Wednesday, April 11, 2018

The Weeknd " My Dear Melancholy"

I was afraid that he might have become too preoccupied with being a TMZ personality and consumed with the celebrity of being a celebrity or trying to make comic books to focus on music. He has had enough in the way of personal drama to fuel a song or two , but would this happen. If he pushed the pop envelope further I felt he was going to lose what set him apart from the other mainstream r&b singers, though artist could apply to him the same can't be said of his peers who are closer to being entertainers than musicians. My fears were laid to rest as picks up where he left off before "the Beauty Behind the Madness" . It has a much darker feel to it and employs some of the pitch shifted vocals that remind me witch-house. "Hurt You" is the only song that really strikes me as coming from the era of the "Star Boy".  This is mainly do to the beat which has more of an 80's 808 sound and a few bpms more up-tempo than the other murky ballads.

The six songs breeze by pretty quickly. I think with all the press in his personal life we know who these songs are about. It is a similar brand of ballad as "Earned It" though with less sex fueled momentum. It's more introspective and shows him feeling sorry for himself. "Try Me" feels like an over all better song. Musically the production is more interesting and experiments a little. He floats up into a falsetto. The chorus is chanted with more of a hip hop hook to it. He has some pretty good lines in "Wasted Times" like his dick is in auction and if you are an equestrian then ride it like a champion. We also get more of the witch house pitch shifted vocals and a more interesting beat.  It is slicker than when he used to do this sort of thing, but more money is changing hands when he goes into a studio these days. There is a weird juxtaposition between the darker current running under the synths on "I Was Never There " and the more hopeful melody of the vocals. The vocals feel less focused and more like they are wandering around the song. The hook is more focused on "Hurt You" which I have already mentioned. I am not sure I feel the same depth of emotion on this one, but it's a decent song.

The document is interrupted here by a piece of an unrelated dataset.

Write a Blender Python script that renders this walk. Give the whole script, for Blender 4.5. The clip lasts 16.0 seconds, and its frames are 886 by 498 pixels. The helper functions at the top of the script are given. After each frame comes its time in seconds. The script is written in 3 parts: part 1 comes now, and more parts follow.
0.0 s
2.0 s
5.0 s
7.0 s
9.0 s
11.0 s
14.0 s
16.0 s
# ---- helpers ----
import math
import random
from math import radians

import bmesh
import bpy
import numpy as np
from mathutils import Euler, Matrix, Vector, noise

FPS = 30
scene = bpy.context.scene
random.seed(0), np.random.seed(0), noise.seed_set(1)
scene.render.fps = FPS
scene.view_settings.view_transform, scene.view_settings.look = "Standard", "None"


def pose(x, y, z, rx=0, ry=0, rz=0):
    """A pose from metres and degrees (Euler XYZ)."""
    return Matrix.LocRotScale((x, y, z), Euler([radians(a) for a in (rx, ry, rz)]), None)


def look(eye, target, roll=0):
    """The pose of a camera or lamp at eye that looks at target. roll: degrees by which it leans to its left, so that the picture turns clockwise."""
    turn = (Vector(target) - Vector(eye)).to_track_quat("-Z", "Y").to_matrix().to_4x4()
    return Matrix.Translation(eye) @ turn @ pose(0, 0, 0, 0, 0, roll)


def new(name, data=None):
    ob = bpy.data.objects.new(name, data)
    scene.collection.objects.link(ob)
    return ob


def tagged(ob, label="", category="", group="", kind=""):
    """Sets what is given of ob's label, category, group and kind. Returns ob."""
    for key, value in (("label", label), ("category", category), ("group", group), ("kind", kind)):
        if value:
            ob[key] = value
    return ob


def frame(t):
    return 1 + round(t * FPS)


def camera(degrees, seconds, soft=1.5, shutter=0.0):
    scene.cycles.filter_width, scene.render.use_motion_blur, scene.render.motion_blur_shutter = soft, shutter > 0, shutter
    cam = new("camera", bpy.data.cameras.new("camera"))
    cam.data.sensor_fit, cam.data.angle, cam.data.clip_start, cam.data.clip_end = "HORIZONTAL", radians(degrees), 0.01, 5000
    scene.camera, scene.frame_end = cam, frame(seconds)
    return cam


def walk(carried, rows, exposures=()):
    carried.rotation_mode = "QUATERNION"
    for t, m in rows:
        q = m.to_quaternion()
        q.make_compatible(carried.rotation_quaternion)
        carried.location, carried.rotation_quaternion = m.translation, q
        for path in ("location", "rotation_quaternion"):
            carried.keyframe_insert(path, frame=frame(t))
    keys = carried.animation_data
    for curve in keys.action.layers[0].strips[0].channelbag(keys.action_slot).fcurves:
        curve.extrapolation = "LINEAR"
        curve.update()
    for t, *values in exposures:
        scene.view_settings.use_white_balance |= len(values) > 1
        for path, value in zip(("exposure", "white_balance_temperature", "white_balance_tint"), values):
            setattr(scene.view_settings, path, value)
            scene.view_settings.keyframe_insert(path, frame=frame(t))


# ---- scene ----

The album closes with "Privilege" which is thick on the atmosphere and more minimal. Vocally its a fine performance, think it could use a more solid beat, but as far as pop ballads go it's better than most. The first song he really mentioned drugs, so I think he might be sobering up a bit in real life. No coke references. I'll round it up to a 9.5, not his strongest work , but good enough to fit along side the other albums for now.